8. Daarbij komt dat Bulgarije met het claimakkoord garandeert dat het verzoek van eiser om internationale bescherming in behandeling zal worden genomen, met inachtneming van het EVRM, het Vluchtelingenverdrag en de verschillende richtlijnen op het gebied van asielrecht. Als eiser in Bulgarije toch wordt geconfronteerd met tekortkomingen bij de behandeling van zijn asielverzoek, in de opvangvoorzieningen, of anderszins, ligt het op zijn weg om hierover te klagen bij de Bulgaarse autoriteiten.
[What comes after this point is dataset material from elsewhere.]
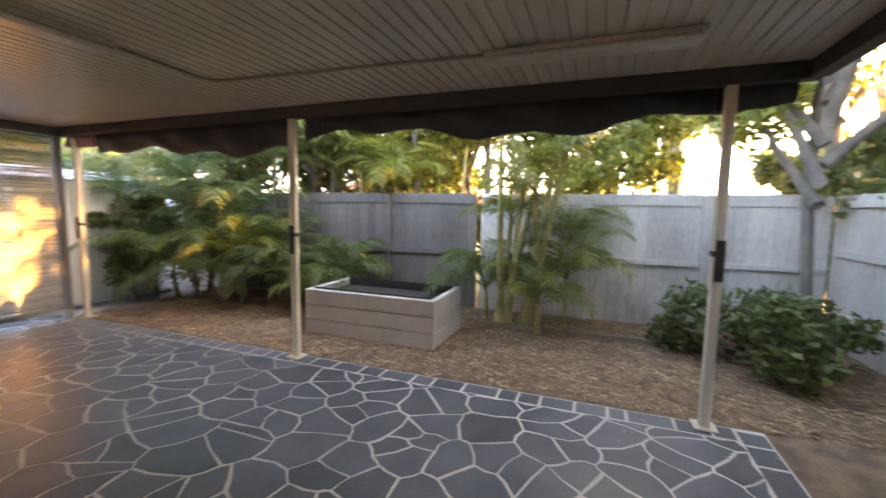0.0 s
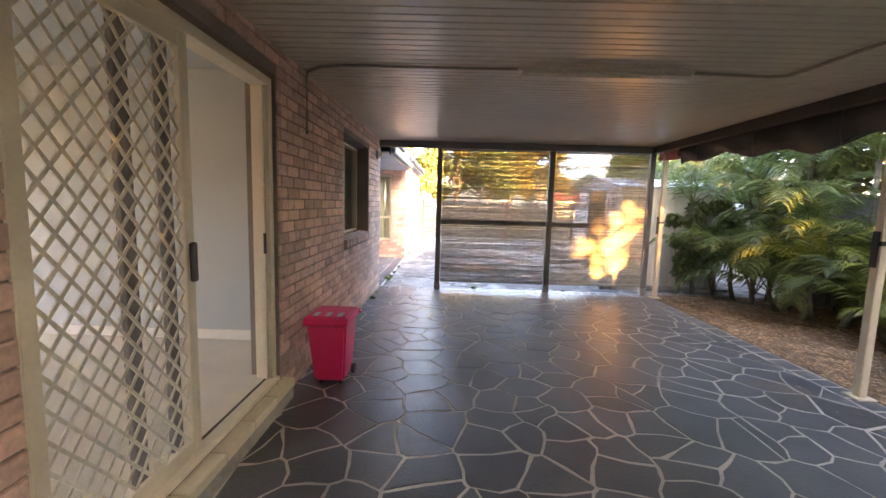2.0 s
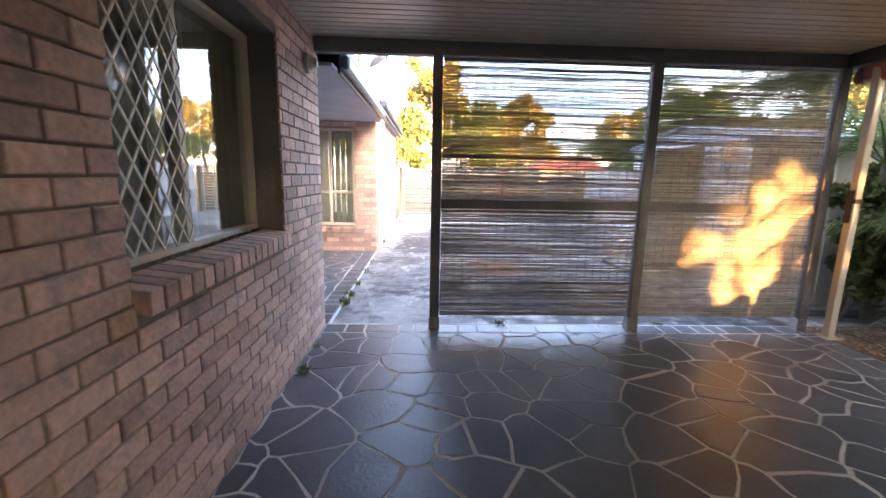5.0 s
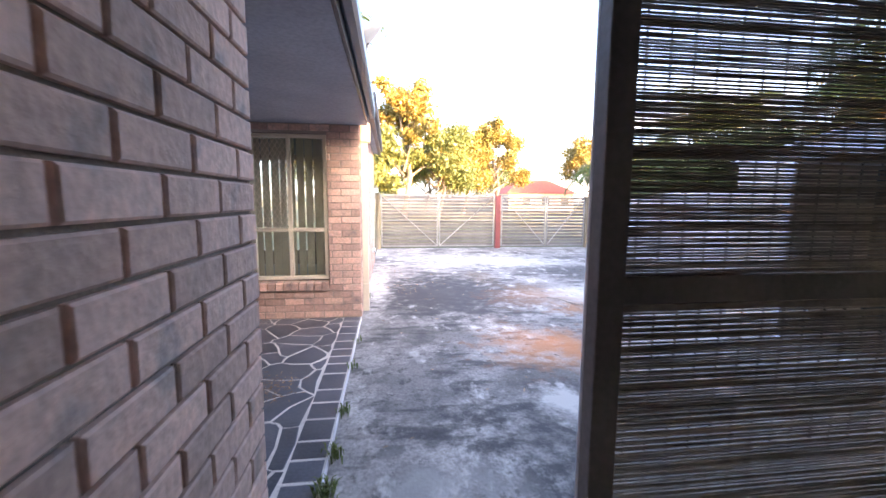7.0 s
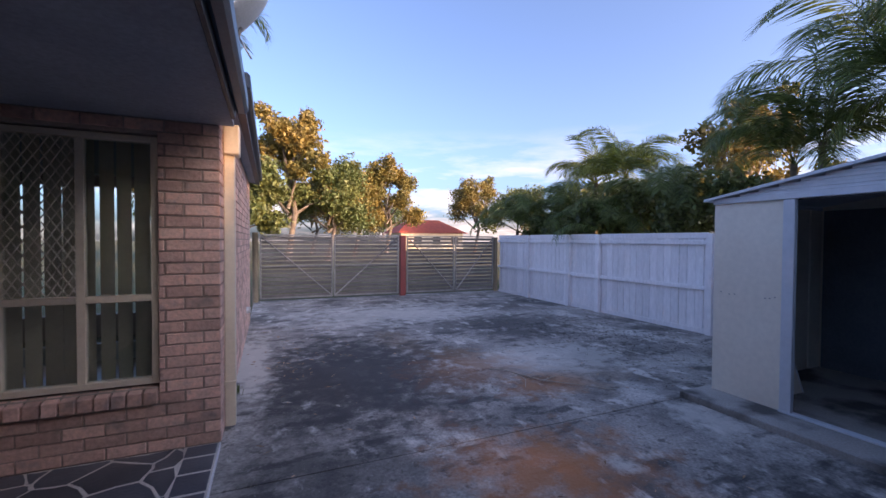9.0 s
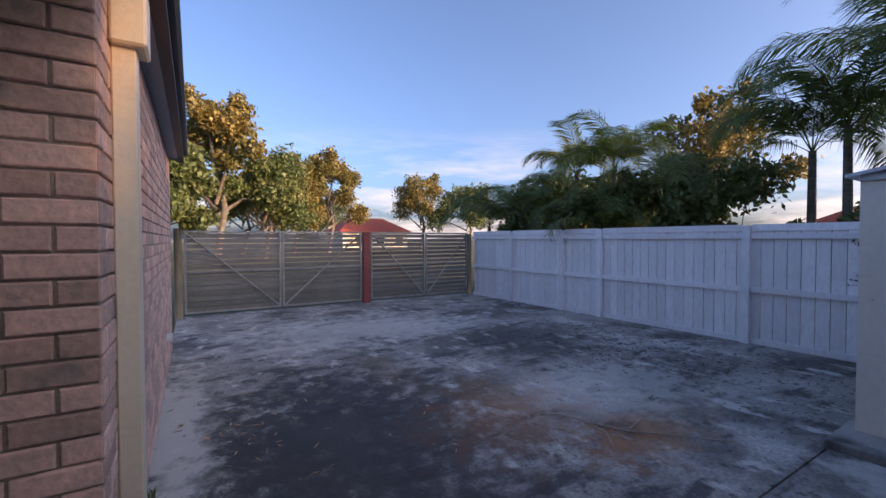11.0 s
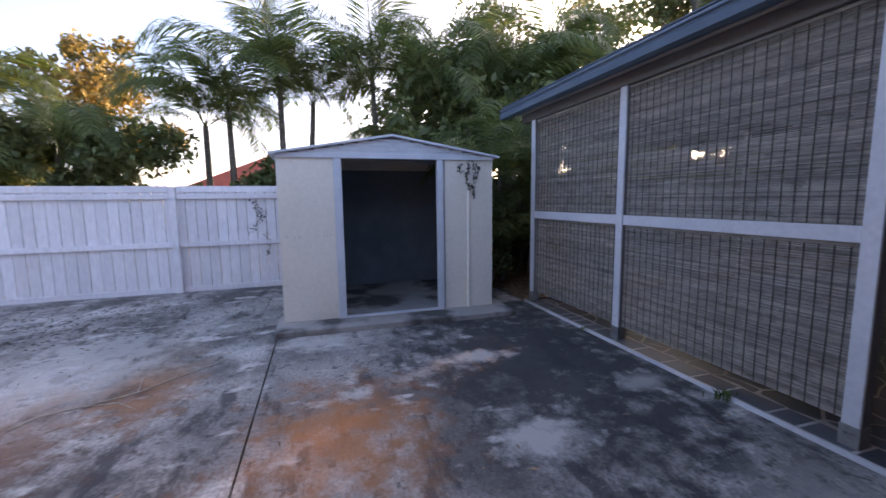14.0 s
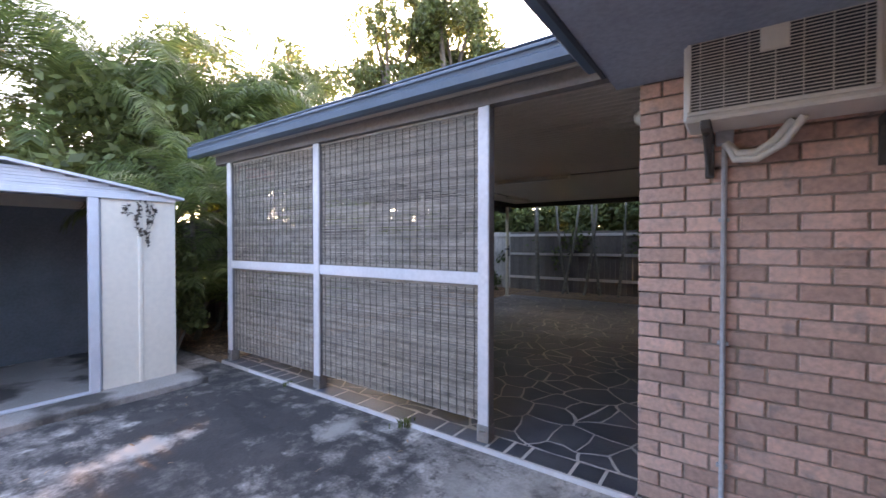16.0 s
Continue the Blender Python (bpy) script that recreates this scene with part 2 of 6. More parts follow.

Niet is gebleken dat klagen niet mogelijk of bij voorbaat zinloos is.
9. Op grond van het voorgaande oordeelt de rechtbank dat verweerder zich terecht op het standpunt heeft gesteld dat voor Bulgarije van het interstatelijk vertrouwensbeginsel kan worden uitgegaan en dat door overdracht van eiser aan Bulgarije geen situatie zal ontstaan in strijd met artikel 4 van het EU Handvest of artikel 3 van het EVRM.

Conclusie en gevolgen

10. Het beroep is ongegrond. Eiser krijgt geen vergoeding van zijn proceskosten.

Beslissing

De rechtbank verklaart het beroep ongegrond.
Deze uitspraak is gedaan door mr. J. Boerlage-van den Bosch, rechter, in aanwezigheid van mr. M.J. Tijnagel, griffier, en openbaar gemaakt door middel van geanonimiseerde publicatie op rechtspraak.nl.
De uitspraak is bekendgemaakt op:
Informatie over verzet
Als partijen het niet eens zijn met deze uitspraak, kunnen zij een verzetschrift sturen naar de rechtbank waarin zij uitleggen waarom zij het niet eens zijn met deze uitspraak. Het verzetschrift moet worden ingediend binnen zes weken na de dag waarop deze uitspraak is verzonden. Als partijen graag een zitting willen om het verzetschrift toe te lichten, moeten zij dit in het verzetschrift vermelden.

Voetnoten

1.Dit staat ook in artikel 30, eerste lid, van de Vreemdelingenwet 2000.